INSTRUCTIONS TO FOLLOW — Repeat each line of the material below exactly as it appears, minus any pictures.
begin PROVIDED DATA
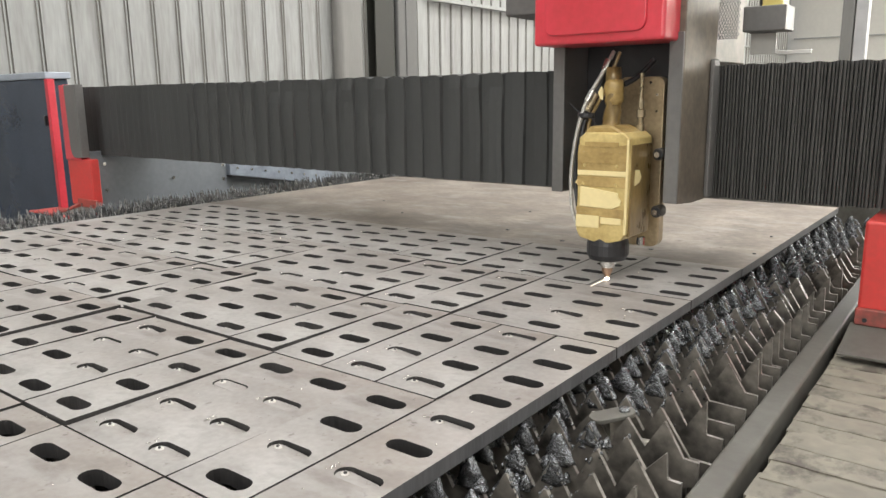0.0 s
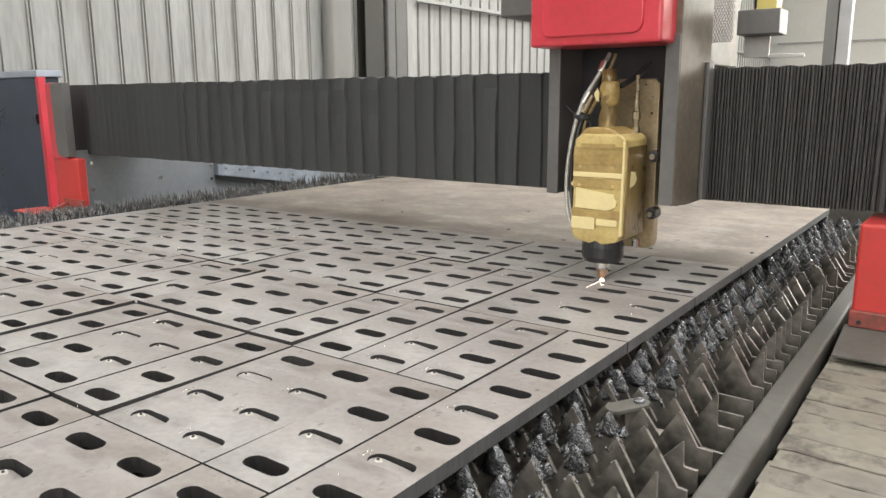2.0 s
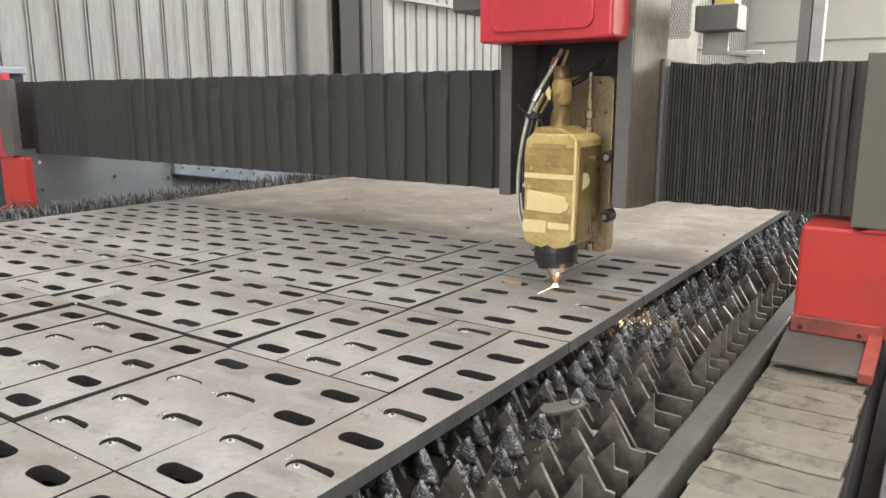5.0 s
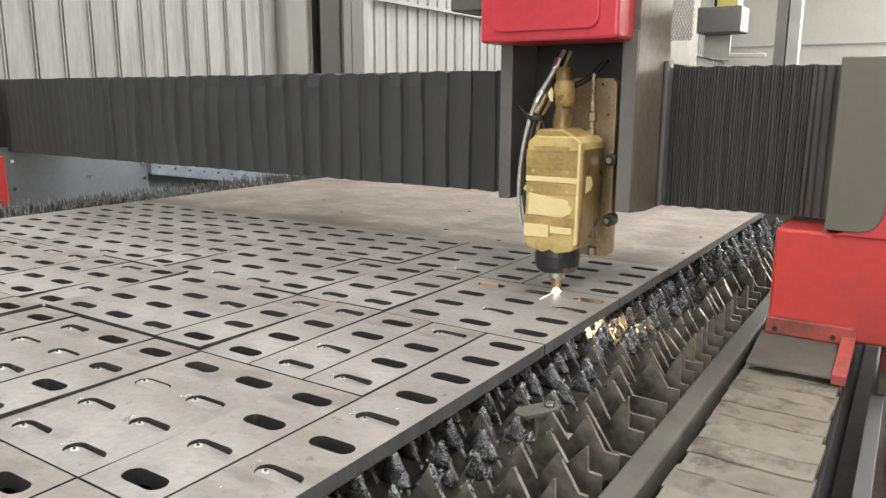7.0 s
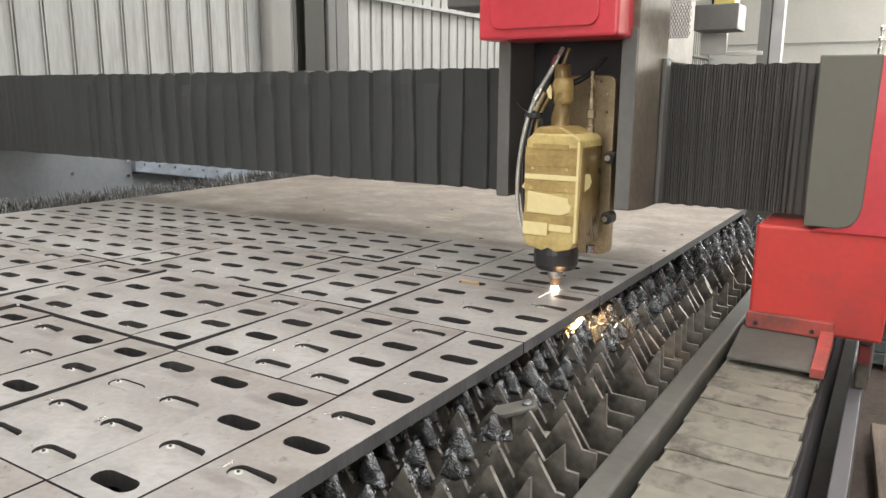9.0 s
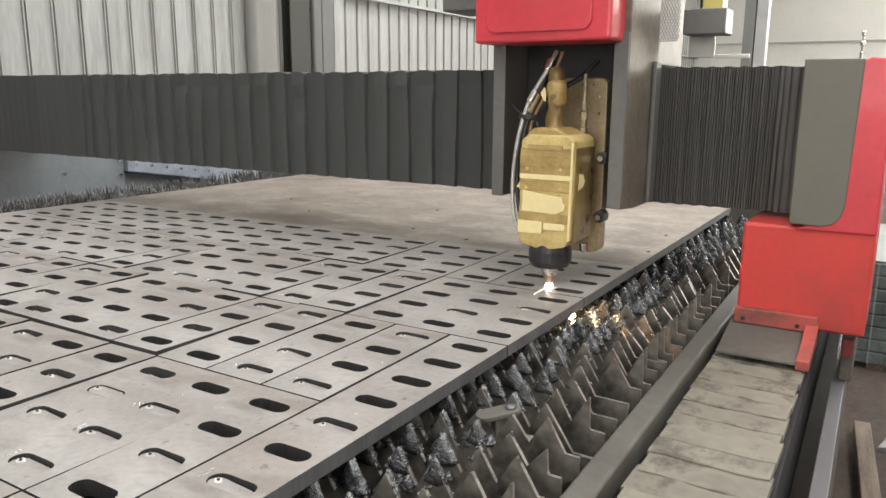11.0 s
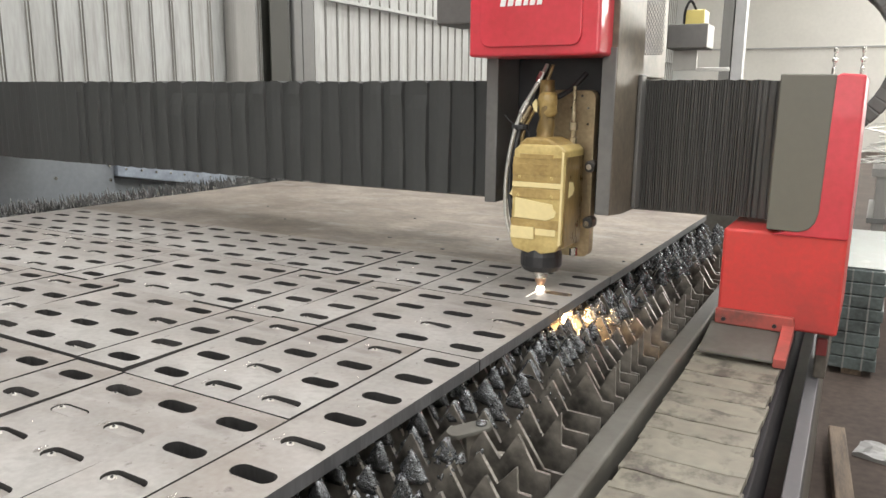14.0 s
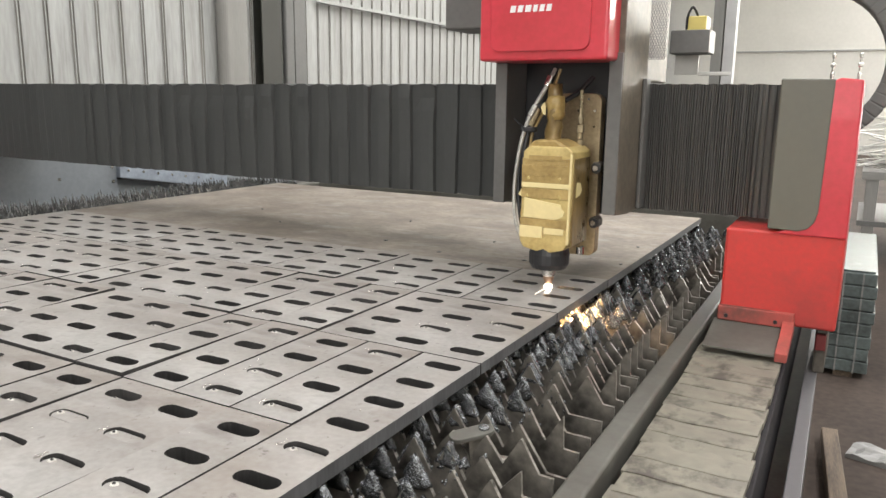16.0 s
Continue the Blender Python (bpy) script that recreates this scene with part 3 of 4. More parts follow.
end PROVIDED DATA
TASK RESULT —
0.0 s
2.0 s
5.0 s
7.0 s
9.0 s
11.0 s
14.0 s
16.0 s
Continue the Blender Python (bpy) script that recreates this scene with part 3 of 4. More parts follow.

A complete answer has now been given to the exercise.